Copy each line exactly. Drop every picture.

--- BEGIN ---

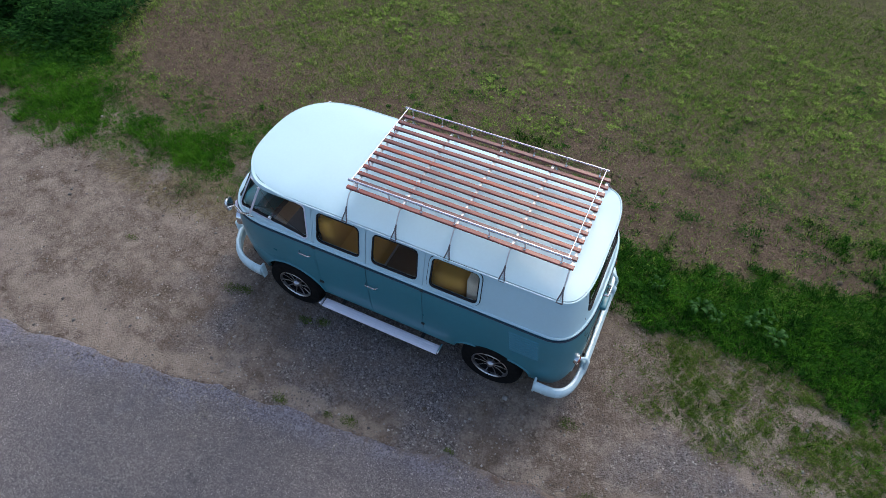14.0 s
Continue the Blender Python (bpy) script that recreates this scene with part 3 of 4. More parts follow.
for x in (RX0, RX1):
    part("end_rail", tube([(x, -0.565, RAIL_Z), (x, 0.565, RAIL_Z)], 0.006, 10), RAIL, rack, "thin polished end rail")
    for y in (SLAT_Y[3], SLAT_Y[8]):
        part("rail_post", tube([(x, y, 1.983), (x, y, RAIL_Z)], 0.007, 8), CHROME, rack, "short chrome rail post")


# ---- ground ----
def hash01(ix, iy, seed):
    h = (ix.astype(np.int64) * 374761393 + iy.astype(np.int64) * 668265263 + seed * 1442695041) & 0xFFFFFFFF
    h = ((h ^ (h >> 13)) * 1274126177) & 0xFFFFFFFF
    return ((h ^ (h >> 16)) & 0xFFFF) / 65535.0


def value_noise(x, y, seed=0):
    ix, iy = np.floor(x), np.floor(y)
    fx, fy = x - ix, y - iy
    fx, fy = fx * fx * (3 - 2 * fx), fy * fy * (3 - 2 * fy)
    a, b = hash01(ix, iy, seed), hash01(ix + 1, iy, seed)
    c, d = hash01(ix, iy + 1, seed), hash01(ix + 1, iy + 1, seed)
    return (a * (1 - fx) + b * fx) * (1 - fy) + (c * (1 - fx) + d * fx) * fy


def fbm(x, y, scale, octaves=4, seed=0):
    total, amp, norm = 0.0, 1.0, 0.0
    for k in range(octaves):
        total = total + amp * value_noise(x * scale + 17.3 * k, y * scale - 9.1 * k, seed + k)
        norm, amp, scale = norm + amp, amp * 0.5, scale * 2
    return total / norm


def step(v, a, b):
    t = np.clip((v - a) / (b - a), 0, 1)
    return t * t * (3 - 2 * t)


def road_north(x):
    return -2.02 + 0.139 * x + 0.13 * (fbm(x, x * 0, 1.6, 6, 5) - 0.5)


def road_south(x):
    return -5.115 + 0.116 * x + 0.0015 * x * x + 0.07 * (fbm(x, x * 0, 2.2, 4, 9) - 0.5)


def verge_edge(x):
    return -6.75 + 0.133 * x + 0.40 * (fbm(x, x * 0, 0.9, 3, 21) - 0.5)


def ragged_noise(x, y, kept=[None, None, None]):
    """The noise that frays all patches, kept while the same places are asked for again."""
    if kept[0] is not x or kept[1] is not y:
        kept[:] = x, y, 2.0 * (fbm(x, y, 2.6, 5, 77) - 0.5)
    return kept[2]


def blob(x, y, cx, cy, rx, ry, soft=0.5):
    """1 inside an uneven patch, 0 well outside."""
    d = np.hypot((x - cx) / rx, (y - cy) / ry) + ragged_noise(x, y)
    return 1 - step(d, 1 - soft, 1 + soft * 0.3)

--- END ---

Response to the task =>
14.0 s
Continue the Blender Python (bpy) script that recreates this scene with part 3 of 4. More parts follow.
for x in (RX0, RX1):
    part("end_rail", tube([(x, -0.565, RAIL_Z), (x, 0.565, RAIL_Z)], 0.006, 10), RAIL, rack, "thin polished end rail")
    for y in (SLAT_Y[3], SLAT_Y[8]):
        part("rail_post", tube([(x, y, 1.983), (x, y, RAIL_Z)], 0.007, 8), CHROME, rack, "short chrome rail post")


# ---- ground ----
def hash01(ix, iy, seed):
    h = (ix.astype(np.int64) * 374761393 + iy.astype(np.int64) * 668265263 + seed * 1442695041) & 0xFFFFFFFF
    h = ((h ^ (h >> 13)) * 1274126177) & 0xFFFFFFFF
    return ((h ^ (h >> 16)) & 0xFFFF) / 65535.0


def value_noise(x, y, seed=0):
    ix, iy = np.floor(x), np.floor(y)
    fx, fy = x - ix, y - iy
    fx, fy = fx * fx * (3 - 2 * fx), fy * fy * (3 - 2 * fy)
    a, b = hash01(ix, iy, seed), hash01(ix + 1, iy, seed)
    c, d = hash01(ix, iy + 1, seed), hash01(ix + 1, iy + 1, seed)
    return (a * (1 - fx) + b * fx) * (1 - fy) + (c * (1 - fx) + d * fx) * fy


def fbm(x, y, scale, octaves=4, seed=0):
    total, amp, norm = 0.0, 1.0, 0.0
    for k in range(octaves):
        total = total + amp * value_noise(x * scale + 17.3 * k, y * scale - 9.1 * k, seed + k)
        norm, amp, scale = norm + amp, amp * 0.5, scale * 2
    return total / norm


def step(v, a, b):
    t = np.clip((v - a) / (b - a), 0, 1)
    return t * t * (3 - 2 * t)


def road_north(x):
    return -2.02 + 0.139 * x + 0.13 * (fbm(x, x * 0, 1.6, 6, 5) - 0.5)


def road_south(x):
    return -5.115 + 0.116 * x + 0.0015 * x * x + 0.07 * (fbm(x, x * 0, 2.2, 4, 9) - 0.5)


def verge_edge(x):
    return -6.75 + 0.133 * x + 0.40 * (fbm(x, x * 0, 0.9, 3, 21) - 0.5)


def ragged_noise(x, y, kept=[None, None, None]):
    """The noise that frays all patches, kept while the same places are asked for again."""
    if kept[0] is not x or kept[1] is not y:
        kept[:] = x, y, 2.0 * (fbm(x, y, 2.6, 5, 77) - 0.5)
    return kept[2]


def blob(x, y, cx, cy, rx, ry, soft=0.5):
    """1 inside an uneven patch, 0 well outside."""
    d = np.hypot((x - cx) / rx, (y - cy) / ry) + ragged_noise(x, y)
    return 1 - step(d, 1 - soft, 1 + soft * 0.3)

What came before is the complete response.